* Directions *
Transcribe the material word for word, but without the images.

* Information supplied *
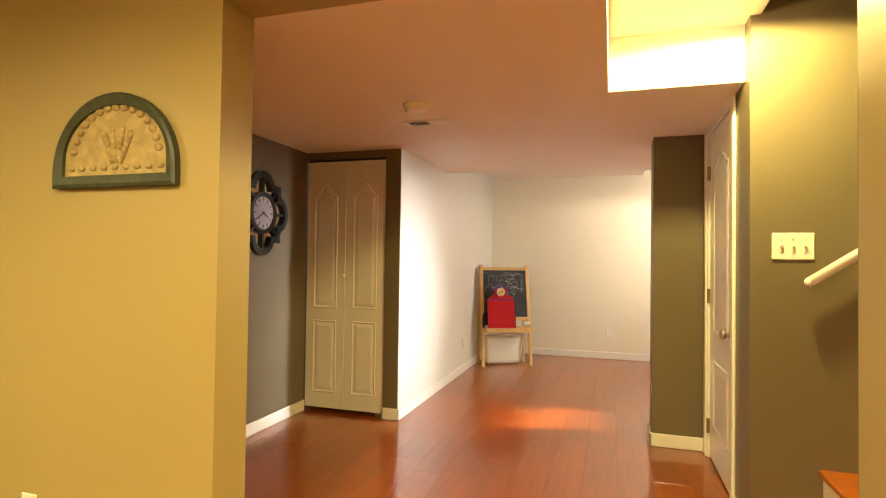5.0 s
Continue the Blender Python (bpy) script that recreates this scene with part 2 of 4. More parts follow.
def tube(bm, points, r, n=6, closed=False):
    pts = [Vector(p) for p in points]
    k = len(pts)
    rings = []
    for i, p in enumerate(pts):
        a = pts[(i - 1) % k] if closed or i else p
        b = pts[(i + 1) % k] if closed or i < k - 1 else p
        q = (b - a).to_track_quat("Z", "Y").to_matrix()
        rr = r[i] if isinstance(r, (list, tuple)) else r
        rings.append([bm.verts.new(p + q @ Vector((rr * math.cos(2 * math.pi * j / n), rr * math.sin(2 * math.pi * j / n), 0))) for j in range(n)])
    for i in range(k if closed else k - 1):
        a, b = rings[i], rings[(i + 1) % k]
        off = min(range(n), key=lambda o: sum((a[j].co - b[(j + o) % n].co).length for j in range(n)))
        for j in range(n):
            bm.faces.new((a[j], a[(j + 1) % n], b[(j + 1 + off) % n], b[(j + off) % n]))
    if not closed:
        bm.faces.new(rings[0][::-1])
        bm.faces.new(rings[-1])
    bmesh.ops.recalc_face_normals(bm, faces=bm.faces[:])
    return bm


def cushion(bm, sx, sy, sz, m=None, puff=0.35, n=10, power=4.0, lumps=0.006, seed=0.0):
    """A soft block with full, rounded faces and slightly uneven filling."""
    ret = bmesh.ops.create_cube(bm, size=2)
    bmesh.ops.subdivide_edges(bm, edges=list({e for v in ret["verts"] for e in v.link_edges}), cuts=n, use_grid_fill=True)
    for v in [v for v in bm.verts if v.tag is False]:
        x, y, z = v.co
        p = power
        k = max((abs(x) ** p + abs(y) ** p + abs(z) ** p) ** (1 / p), 1e-6)
        s = max(abs(x), abs(y), abs(z)) / k
        q = Vector((x * s, y * s, z * s))
        out = puff * (1 - min(abs(q.x), 1) ** 2) * (1 - min(abs(q.z), 1) ** 2)
        q.y *= 1 + out if abs(y) > 0.99 else 1 + out * abs(y)
        c = Vector((q.x * sx / 2, q.y * sy / 2, q.z * sz / 2))
        c += Vector((noise.noise(c * 7 + Vector((seed, 0, 0))), noise.noise(c * 7 + Vector((0, seed + 5, 0))), noise.noise(c * 7 + Vector((0, 0, seed + 9))))) * lumps * 2
        v.co = (m @ c) if m else c
        v.tag = True
    return bm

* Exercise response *
5.0 s
Continue the Blender Python (bpy) script that recreates this scene with part 2 of 4. More parts follow.
def tube(bm, points, r, n=6, closed=False):
    pts = [Vector(p) for p in points]
    k = len(pts)
    rings = []
    for i, p in enumerate(pts):
        a = pts[(i - 1) % k] if closed or i else p
        b = pts[(i + 1) % k] if closed or i < k - 1 else p
        q = (b - a).to_track_quat("Z", "Y").to_matrix()
        rr = r[i] if isinstance(r, (list, tuple)) else r
        rings.append([bm.verts.new(p + q @ Vector((rr * math.cos(2 * math.pi * j / n), rr * math.sin(2 * math.pi * j / n), 0))) for j in range(n)])
    for i in range(k if closed else k - 1):
        a, b = rings[i], rings[(i + 1) % k]
        off = min(range(n), key=lambda o: sum((a[j].co - b[(j + o) % n].co).length for j in range(n)))
        for j in range(n):
            bm.faces.new((a[j], a[(j + 1) % n], b[(j + 1 + off) % n], b[(j + off) % n]))
    if not closed:
        bm.faces.new(rings[0][::-1])
        bm.faces.new(rings[-1])
    bmesh.ops.recalc_face_normals(bm, faces=bm.faces[:])
    return bm


def cushion(bm, sx, sy, sz, m=None, puff=0.35, n=10, power=4.0, lumps=0.006, seed=0.0):
    """A soft block with full, rounded faces and slightly uneven filling."""
    ret = bmesh.ops.create_cube(bm, size=2)
    bmesh.ops.subdivide_edges(bm, edges=list({e for v in ret["verts"] for e in v.link_edges}), cuts=n, use_grid_fill=True)
    for v in [v for v in bm.verts if v.tag is False]:
        x, y, z = v.co
        p = power
        k = max((abs(x) ** p + abs(y) ** p + abs(z) ** p) ** (1 / p), 1e-6)
        s = max(abs(x), abs(y), abs(z)) / k
        q = Vector((x * s, y * s, z * s))
        out = puff * (1 - min(abs(q.x), 1) ** 2) * (1 - min(abs(q.z), 1) ** 2)
        q.y *= 1 + out if abs(y) > 0.99 else 1 + out * abs(y)
        c = Vector((q.x * sx / 2, q.y * sy / 2, q.z * sz / 2))
        c += Vector((noise.noise(c * 7 + Vector((seed, 0, 0))), noise.noise(c * 7 + Vector((0, seed + 5, 0))), noise.noise(c * 7 + Vector((0, 0, seed + 9))))) * lumps * 2
        v.co = (m @ c) if m else c
        v.tag = True
    return bm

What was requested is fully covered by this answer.